JC : J’ai la sensation que les scientifiques nourrissent beaucoup tes réflexions ?
IR : Ce que j’aime surtout, c’est qu’ils sont en dehors de notre quotidien car ils travaillent sur des échelles de temps différentes. C’est une bonne échappatoire. Et puis, leurs passions, leurs discussions, nous embarquent dans des histoires qui nous font nous sentir plus légers, loin des conventions, parce qu’ils parlent de choses qui nous dépassent tout en nous concernant. Mais il y a aussi de nombreux artistes qui me nourrissent et me passionnent.
JC : Je pensais à des femmes comme Louise Bourgeois, Sophie Calle, Annette Messager… et je trouve qu’il y a chez toi quelque chose de moins revendicatif, comme une attention au monde plus « flottante » – comme on parle d’attention flottante en psychanalyse -, et que tu nous transmets.

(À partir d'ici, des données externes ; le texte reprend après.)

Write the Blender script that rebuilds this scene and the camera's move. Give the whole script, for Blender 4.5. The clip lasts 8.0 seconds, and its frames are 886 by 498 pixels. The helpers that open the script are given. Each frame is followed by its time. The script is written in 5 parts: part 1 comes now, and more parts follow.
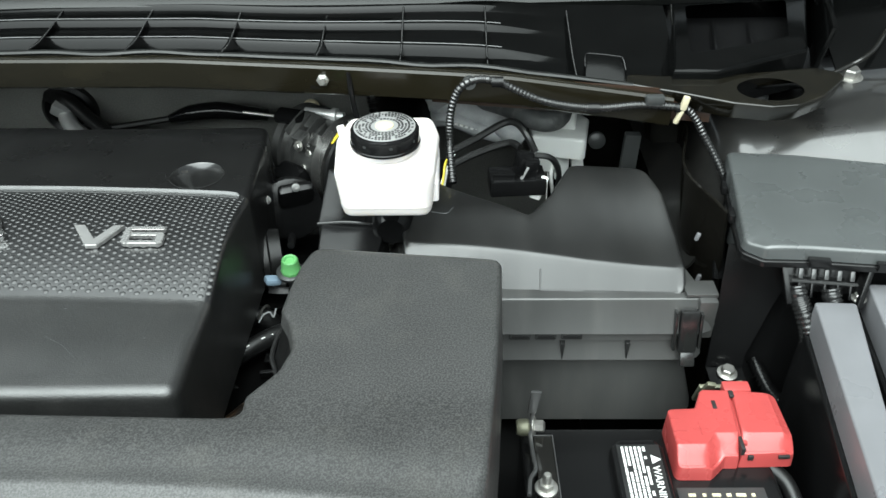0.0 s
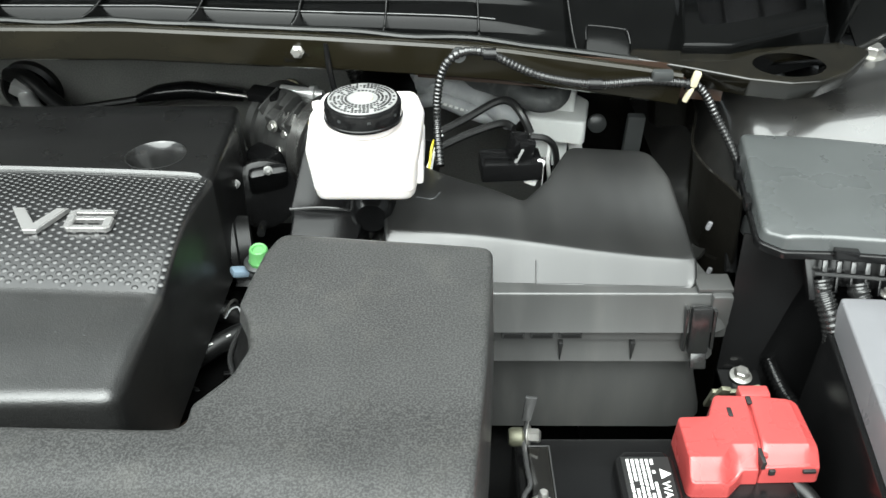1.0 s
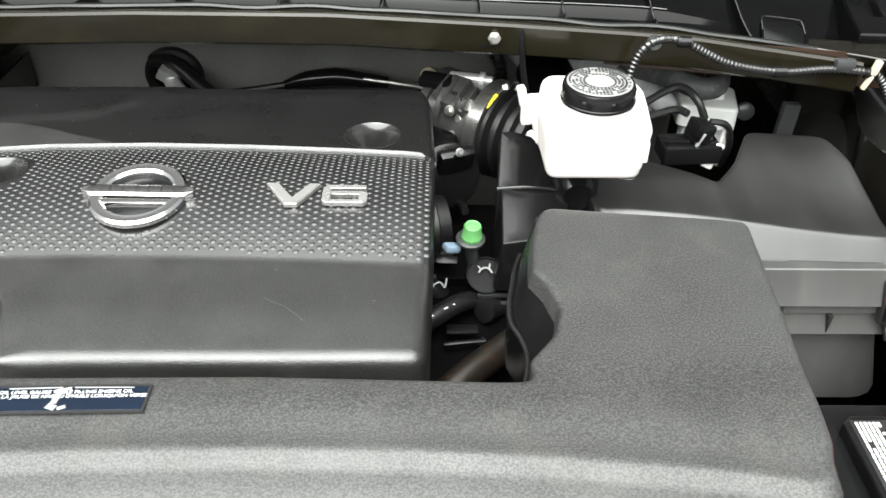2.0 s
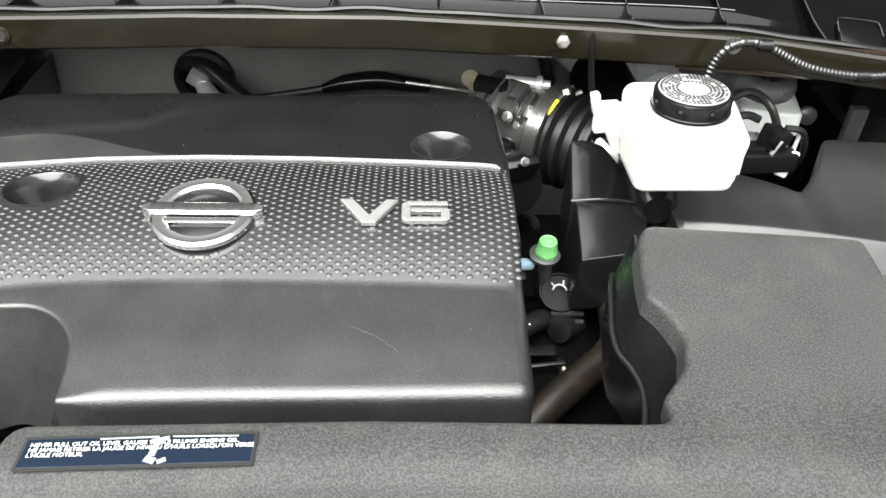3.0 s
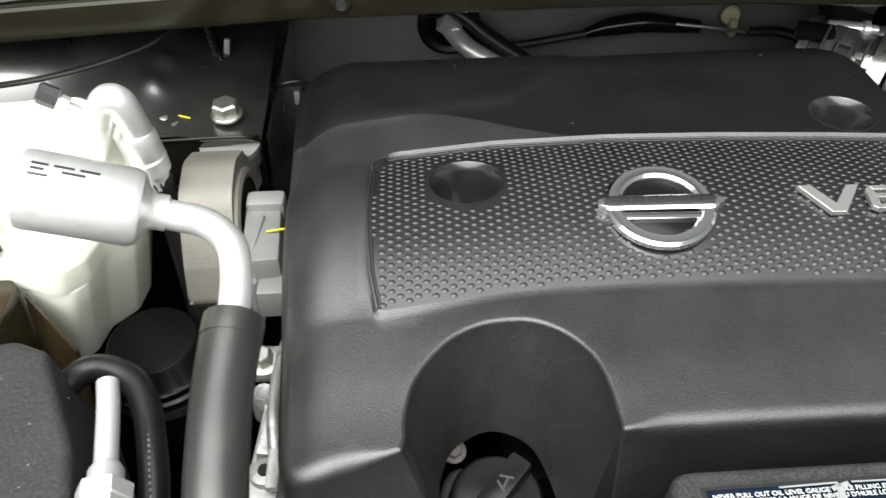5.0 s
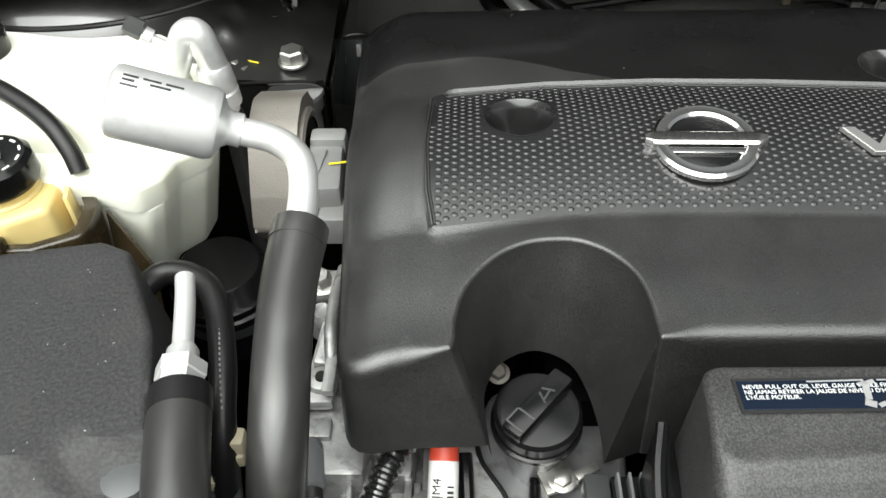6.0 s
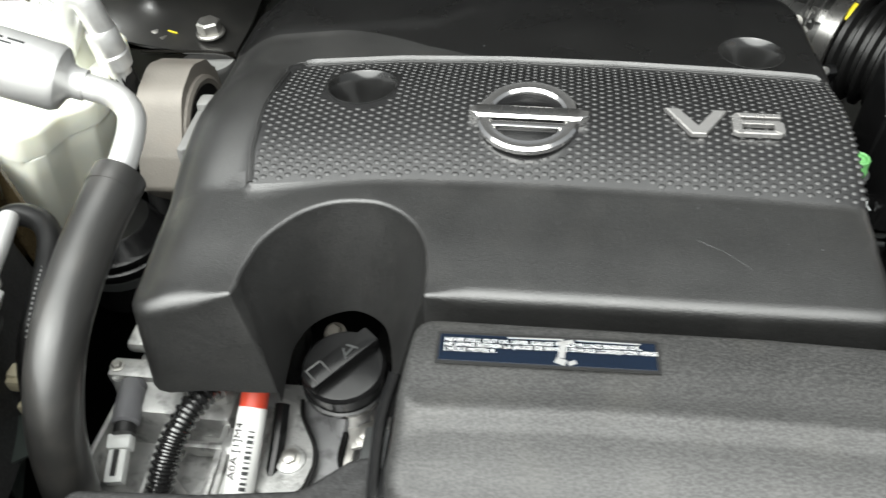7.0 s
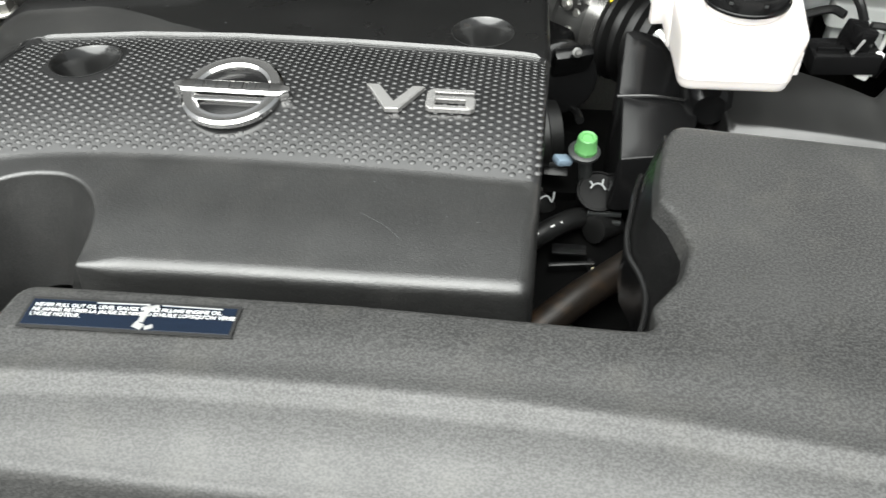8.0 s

IR : Je comprends ce que tu veux dire, et ces femmes, je les aime toujours. J’ai réalisé que l’on m’avait caché énormément d’oeuvres faites par des femmes au 20eme siècle et même avant, et que l’on m’avait surtout enseigné, aux Beaux-Arts, une culture masculine. Ces femmes-là ont été des pionnières, elles ont utilisé un langage nouveau pour s’exprimer, et moi je m’empare de cela pour aller un peu plus loin. Cela ne m’intéresse pas vraiment de revendiquer ces choses que je veux considérer comme acquises. Nous avons entendu tant de discours à tous les niveaux qui ont été récupérés par le capitalisme, un peu comme l’écologie, je ne n’ai pas envie de me faire encore avoir ! Je ne peux pas renier tout ce que j’ai appris depuis que je suis toute petite et qui m’a donné l’envie d’être curieuse. Mais, bien sûr, je suis heureuse de voir – que dans ces sociétés très patriarcales -, il y a eu des pionnières, que ce soit dans le cinéma, la peinture, la danse, l’astronomie. Mais, maintenant, je me dis que c’est juste normal et qu’il faut continuer car nous n’avons pas de temps à perdre ! Et puis, enfant, je m’imaginais dans tous les rôles masculins ; je ne me suis jamais vu comme une femme au foyer. Il ne faut pas se laisser enfermer, et mon travail peut être vu, à ce titre, comme un combat et une revendication de femme libre. Ce que je fais n’est pas un métier c’est un état.